__Recorded data__.
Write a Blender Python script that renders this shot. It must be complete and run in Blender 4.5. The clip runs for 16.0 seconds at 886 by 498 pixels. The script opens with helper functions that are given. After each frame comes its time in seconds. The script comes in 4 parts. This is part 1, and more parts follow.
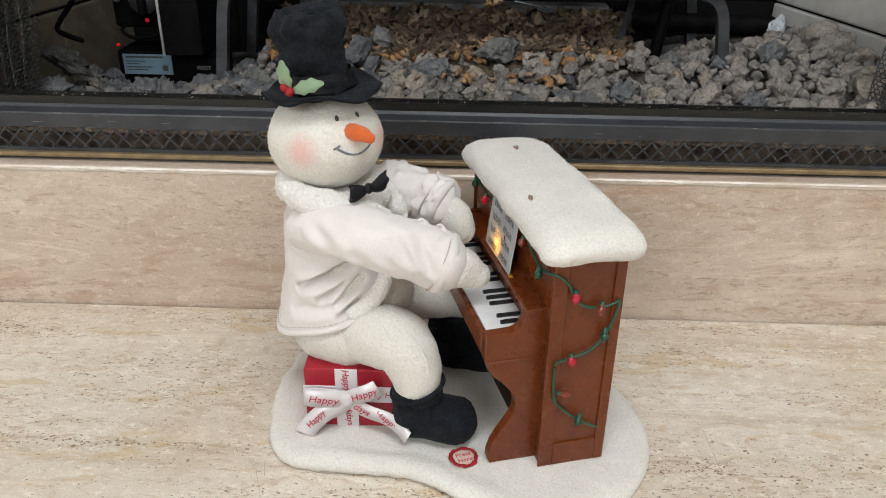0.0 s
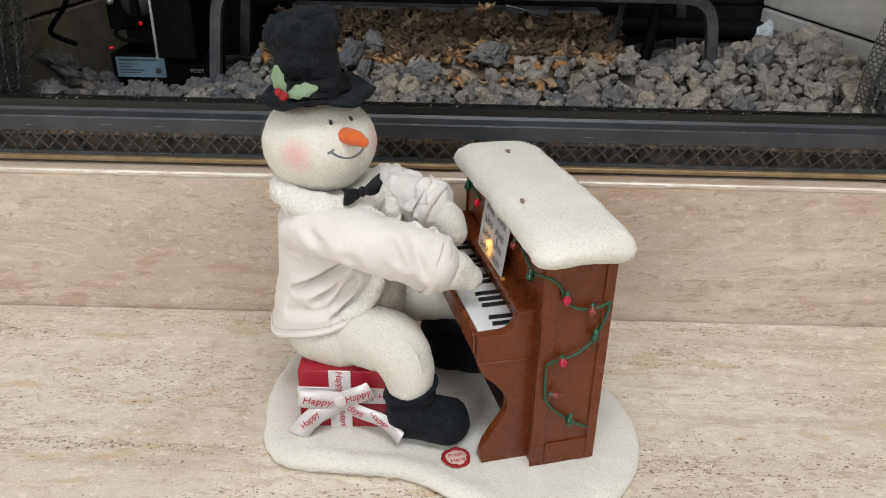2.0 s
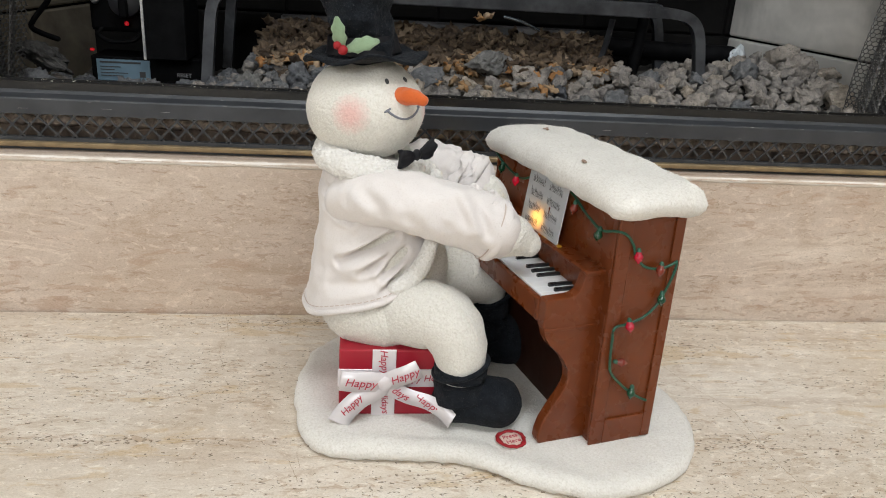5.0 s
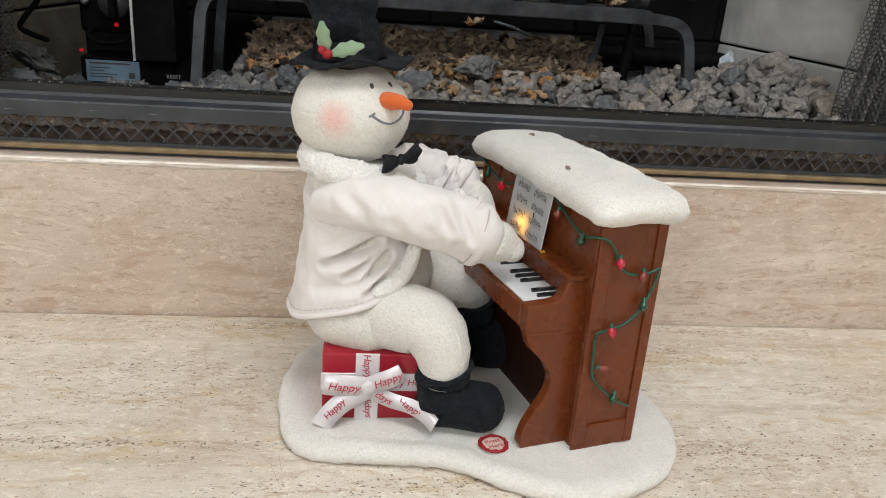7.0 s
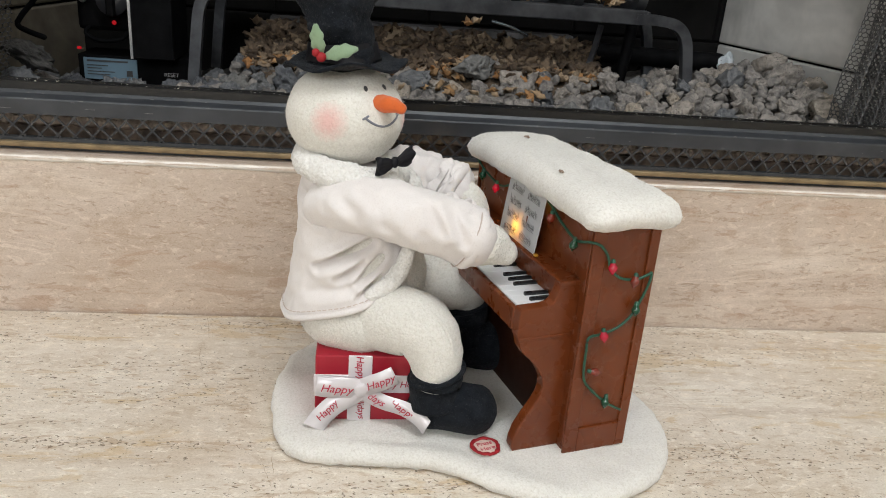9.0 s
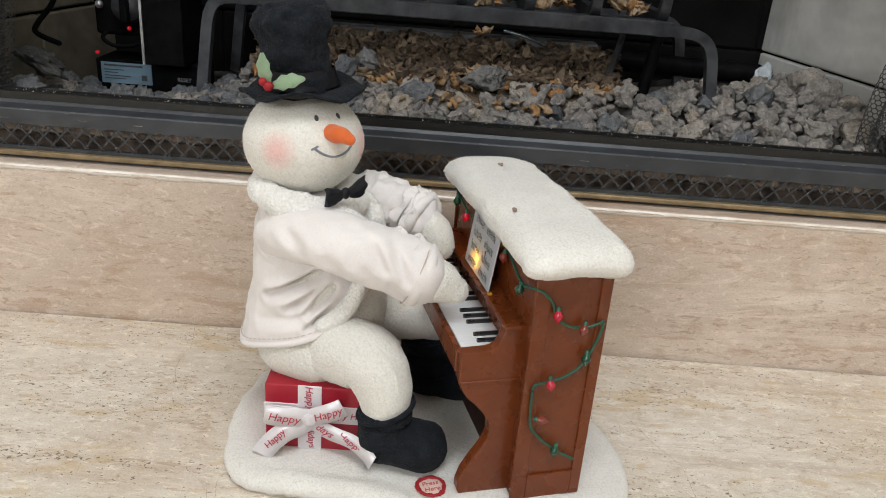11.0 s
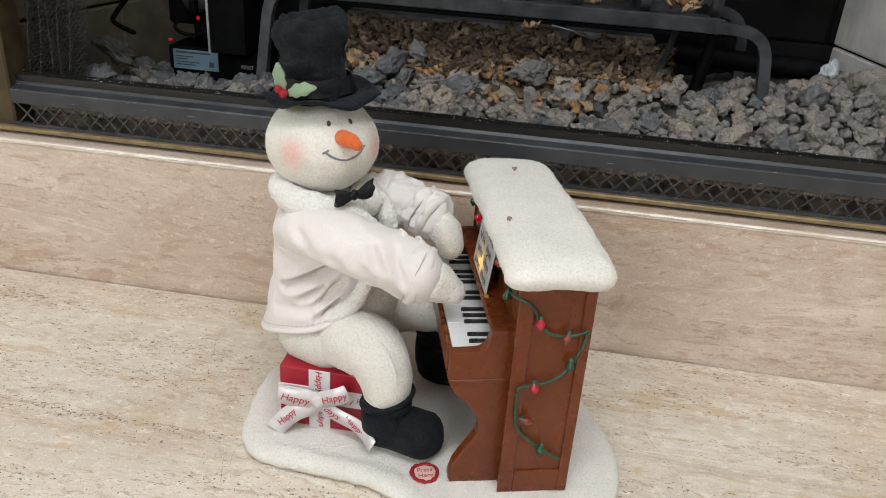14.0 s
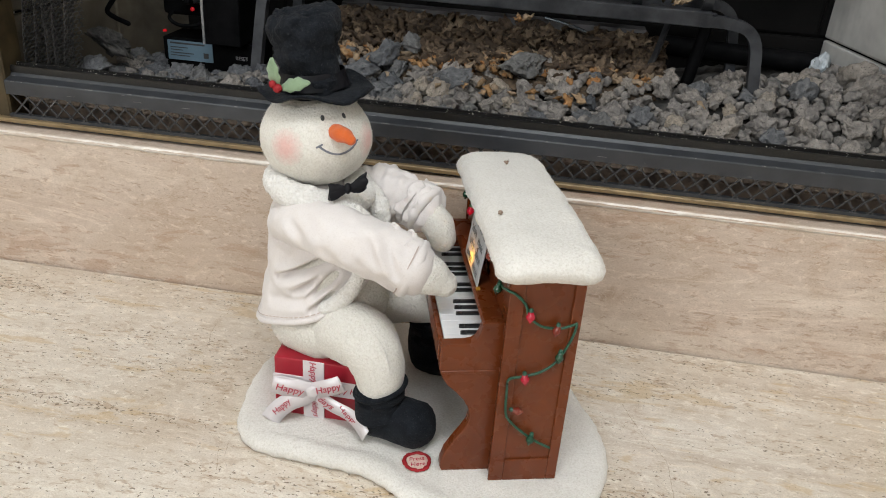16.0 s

__Written problem__.
Skip the images and write out the rest of the listing exactly.

__Written response__.
Write a Blender Python script that renders this shot. It must be complete and run in Blender 4.5. The clip runs for 16.0 seconds at 886 by 498 pixels. The script opens with helper functions that are given. After each frame comes its time in seconds. The script comes in 4 parts. This is part 1, and more parts follow.
0.0 s
2.0 s
5.0 s
7.0 s
9.0 s
11.0 s
14.0 s
16.0 s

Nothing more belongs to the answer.